TASK DESCRIPTION = Go through the entries below and copy each line containing the word "with".

PROVIDED DATA =
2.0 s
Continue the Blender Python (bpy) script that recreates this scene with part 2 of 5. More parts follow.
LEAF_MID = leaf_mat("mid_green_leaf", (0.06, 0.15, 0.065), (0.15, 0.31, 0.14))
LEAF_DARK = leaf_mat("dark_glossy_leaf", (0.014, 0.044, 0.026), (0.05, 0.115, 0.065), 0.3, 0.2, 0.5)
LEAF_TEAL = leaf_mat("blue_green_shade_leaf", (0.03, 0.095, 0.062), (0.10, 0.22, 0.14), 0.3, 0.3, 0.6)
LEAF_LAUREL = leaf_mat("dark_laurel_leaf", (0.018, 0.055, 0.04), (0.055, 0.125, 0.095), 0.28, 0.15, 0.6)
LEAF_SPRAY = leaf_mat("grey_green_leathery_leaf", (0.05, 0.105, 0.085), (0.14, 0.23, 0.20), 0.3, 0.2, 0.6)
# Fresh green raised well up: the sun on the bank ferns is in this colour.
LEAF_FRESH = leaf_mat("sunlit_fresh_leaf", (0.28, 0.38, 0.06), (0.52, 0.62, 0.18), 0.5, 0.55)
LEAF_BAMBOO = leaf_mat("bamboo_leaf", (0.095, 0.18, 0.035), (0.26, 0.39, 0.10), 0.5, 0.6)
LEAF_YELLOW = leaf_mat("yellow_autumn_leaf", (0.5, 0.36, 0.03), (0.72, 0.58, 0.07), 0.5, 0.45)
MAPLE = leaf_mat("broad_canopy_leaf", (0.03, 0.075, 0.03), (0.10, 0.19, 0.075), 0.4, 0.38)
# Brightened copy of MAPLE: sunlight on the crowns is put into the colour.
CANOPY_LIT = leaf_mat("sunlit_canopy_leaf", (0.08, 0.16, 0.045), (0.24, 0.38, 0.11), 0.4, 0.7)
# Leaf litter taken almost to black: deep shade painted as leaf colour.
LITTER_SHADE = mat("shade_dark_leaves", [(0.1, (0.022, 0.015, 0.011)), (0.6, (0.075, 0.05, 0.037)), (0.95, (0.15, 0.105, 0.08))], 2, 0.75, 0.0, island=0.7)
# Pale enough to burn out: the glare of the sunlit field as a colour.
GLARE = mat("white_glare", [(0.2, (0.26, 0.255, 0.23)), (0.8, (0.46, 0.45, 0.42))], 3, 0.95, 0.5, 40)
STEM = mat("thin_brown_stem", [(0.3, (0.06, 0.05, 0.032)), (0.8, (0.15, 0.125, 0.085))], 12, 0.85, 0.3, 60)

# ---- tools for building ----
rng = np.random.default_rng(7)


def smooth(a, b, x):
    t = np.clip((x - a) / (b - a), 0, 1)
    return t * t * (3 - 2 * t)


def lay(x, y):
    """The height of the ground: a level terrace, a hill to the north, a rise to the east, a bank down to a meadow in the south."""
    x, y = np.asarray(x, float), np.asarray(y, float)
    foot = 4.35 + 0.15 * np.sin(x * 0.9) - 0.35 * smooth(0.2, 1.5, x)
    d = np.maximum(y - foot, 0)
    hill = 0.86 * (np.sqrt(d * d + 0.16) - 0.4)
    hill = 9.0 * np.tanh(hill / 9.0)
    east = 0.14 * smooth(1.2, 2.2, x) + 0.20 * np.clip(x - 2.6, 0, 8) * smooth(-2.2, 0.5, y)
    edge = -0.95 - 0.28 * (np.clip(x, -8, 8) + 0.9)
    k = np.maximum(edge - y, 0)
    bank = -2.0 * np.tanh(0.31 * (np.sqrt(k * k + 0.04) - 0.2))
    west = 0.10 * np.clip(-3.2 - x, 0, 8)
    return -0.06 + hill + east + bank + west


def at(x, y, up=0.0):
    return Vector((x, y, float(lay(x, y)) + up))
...
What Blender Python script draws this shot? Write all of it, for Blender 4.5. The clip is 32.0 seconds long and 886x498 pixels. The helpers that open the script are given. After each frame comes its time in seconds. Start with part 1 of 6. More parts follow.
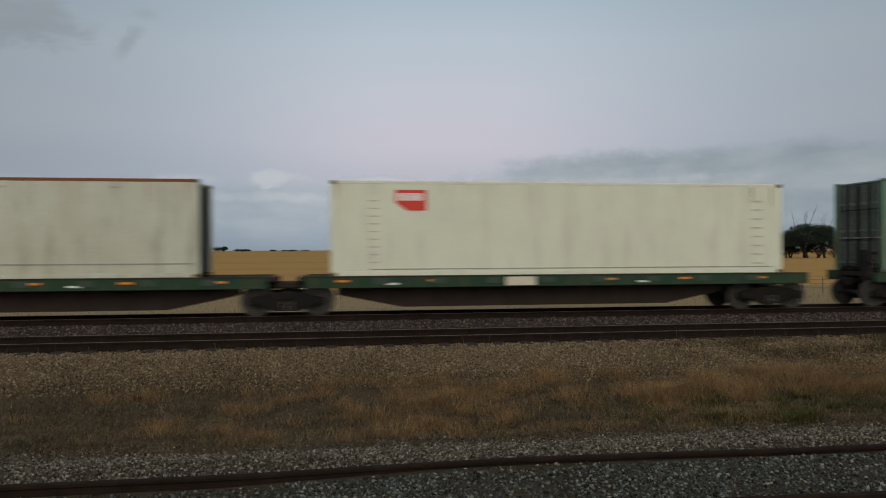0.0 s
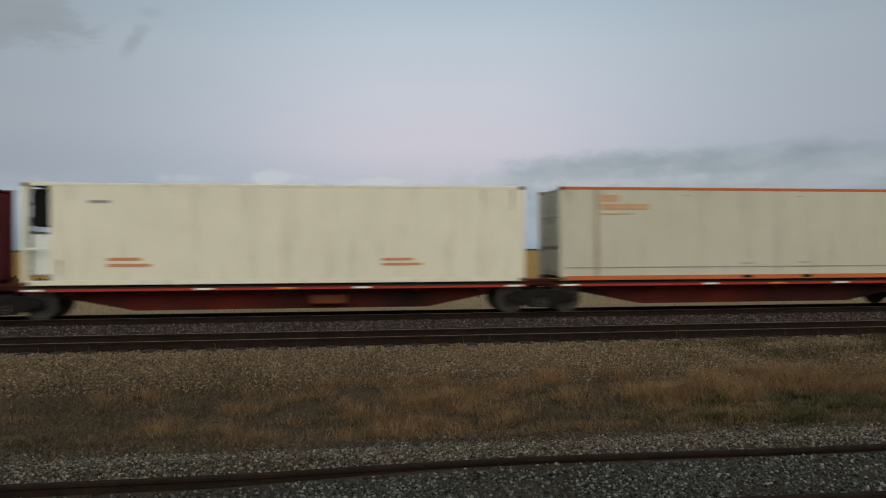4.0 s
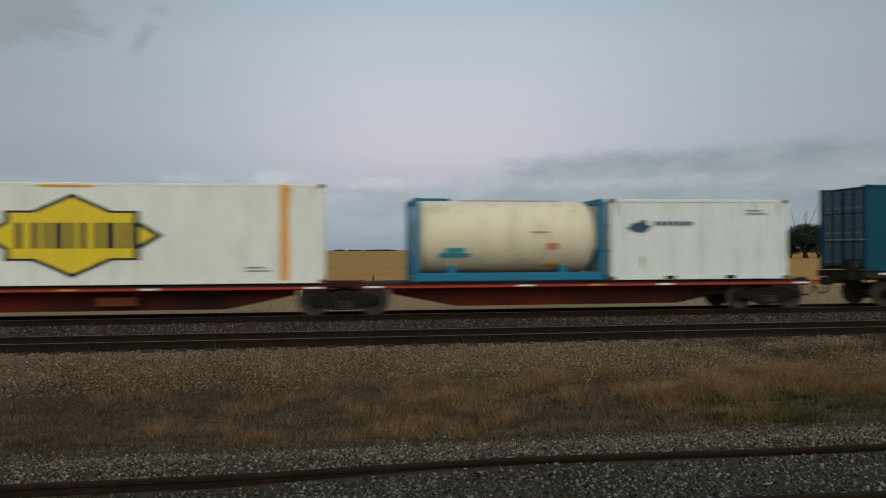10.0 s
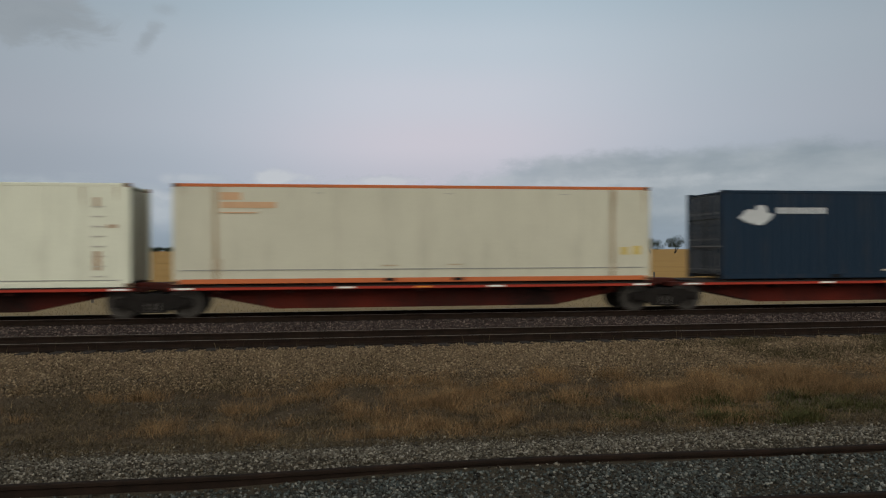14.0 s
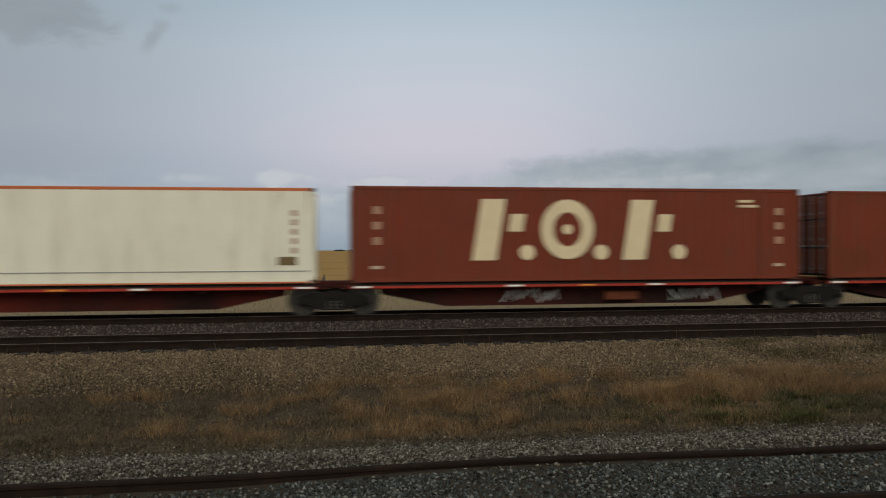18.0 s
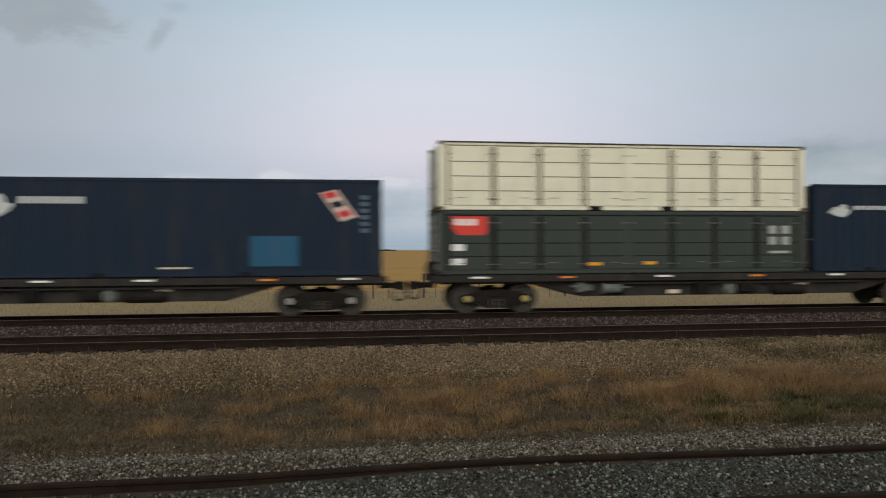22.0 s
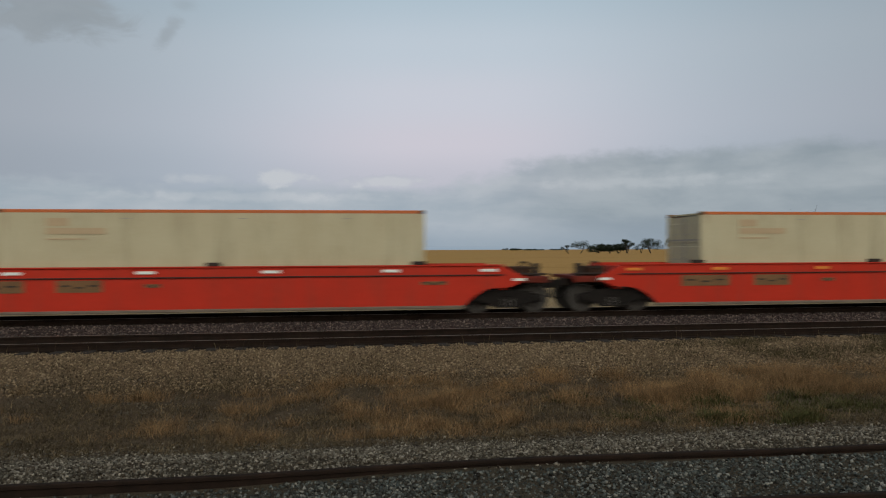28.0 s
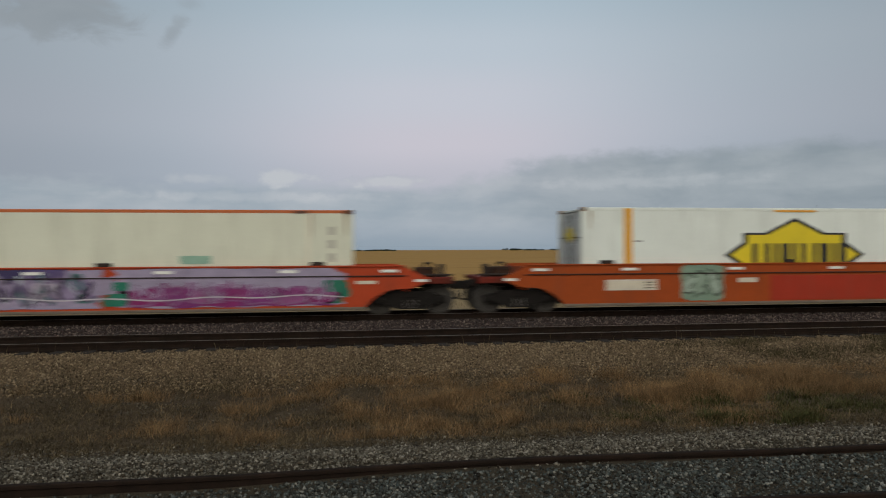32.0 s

FULL OUTPUT =
Continue the Blender Python (bpy) script that recreates this scene with part 2 of 5. More parts follow.
What Blender Python script draws this shot? Write all of it, for Blender 4.5. The clip is 32.0 seconds long and 886x498 pixels. The helpers that open the script are given. After each frame comes its time in seconds. Start with part 1 of 6. More parts follow.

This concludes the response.